The NASDAQ “buy the dip” bungee jumping crowd would do well to study Japan.  In 1989, the Nikkei touched 39,000, and was the most exciting stock market in the world.  The vast majority of Japanese and global investors thought the party would continue forever, and an unlimited supply of rationalizations why the market simply had to climb higher were everywhere in abundance.  The small voices in the wilderness proclaiming this was an irrational bubble valued at ridiculous levels were either ignored or laughed at.  Today, after 137 painful months, the index struggles to reach 45% of its former glory.  Many fear the Nikkei 225 will continue to drop to support levels at 13,000. 

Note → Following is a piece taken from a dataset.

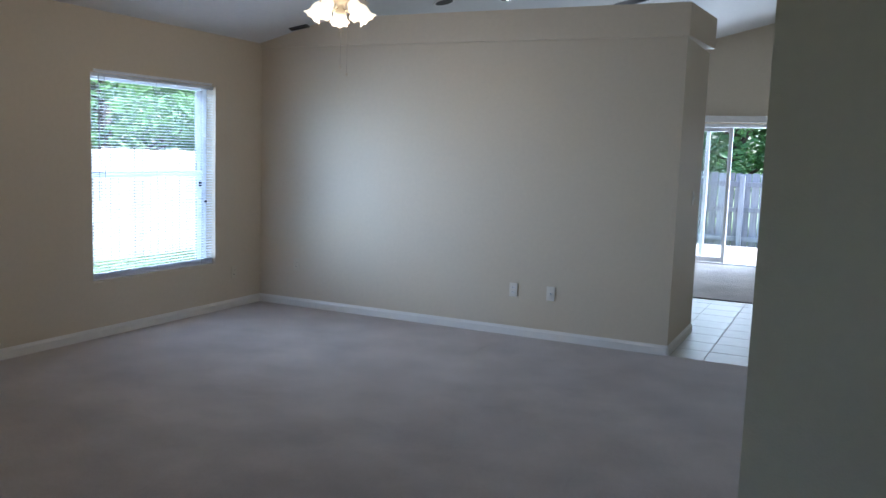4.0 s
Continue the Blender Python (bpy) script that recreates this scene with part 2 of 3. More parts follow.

Gold continued its slow drift lower this week in anticipation of the next round of the very unpopular Bank of England gold bullion sales scheduled for next Tuesday.  The 25-ton traunch, a trivial amount of gold compared to the estimated 700+ tons of paper gold traded daily in London, will be easily absorbed by the markets.  On gold’s political flank, GATA continued its assault on Congress this week, winning valuable allies with carefully researched and meticulously presented evidence of collusion in manipulation of the gold price among bullion banks, investment banks, and elements of the government.  A 70+ page research report was hand-delivered to each member of Congress and a large advertisement was placed in the Congressional Rollcall.  GATA is helping the US Representatives and Senators understand the potential for a catastrophic and systemic failure of many large US money-center banks when an inevitable accident in gold derivatives occurs.  GATA has unambiguous evidence that the physical gold price is being artificially suppressed through naked short sales and exploding paper contracts on gold.  As history has taught so many times, the iron laws of free-market supply and demand can be bent for a time, but never broken.  They always bounce back with great violence, creating life-threatening risk for entities caught owing but not OWNing physical gold.


Gold will always be the ultimate hedge against paper volatility and the only asset of refuge in troubling times.  Gold has intrinsic value that has been recognized universally for 6000 years, and it does not represent another’s debt like virtually every other kind of financial instrument.  At the moment, with popular sentiment arrayed so mightily against it, it is the ultimate contrarian play.  The metal is held in such unbelievable contempt by the paper investment establishment, governments with fiat currencies, the bubblevision media, and the speculating public, that it is hard to imagine gold prices deteriorating any further.  On the contrary, if even one half of one percent of the money invested in US equities decides to buy some physical gold as a portfolio hedge, the price of gold will skyrocket and there will be massive shortages overnight.  The entire world gold mining industry has a market capitalization of less than $40b.  This number is unimaginably small, as the Agilent Technologies IPO mentioned above has a market cap above $30b alone.  When global investor complacency is replaced with an increasing sense of fear and entrapment in the cratering US stock markets, there are simply not enough gold mines to go around.  The mining companies’ stocks will be bid to fantastic prices as investors seek to preserve capital. 


Are the markets warning the NASDAQ “buy the dip” bungee jumpers to buy gold and protect their assets?  I think the numbers speak for themselves.  This week, on pitiful volume, the index broke decisively through its 200 day moving average, declining another 4%.  The charts indicate the next strong support levels are at 2400 and then 1600.  That leaves a long way yet to hopelessly spiral down into the gaping abyss!  The NASDAQ “buy the dip” bungee jumping gang would do well to stow their bungee cords in the closet and build themselves a fort of gold bricks in which to weather the coming financial maelstrom.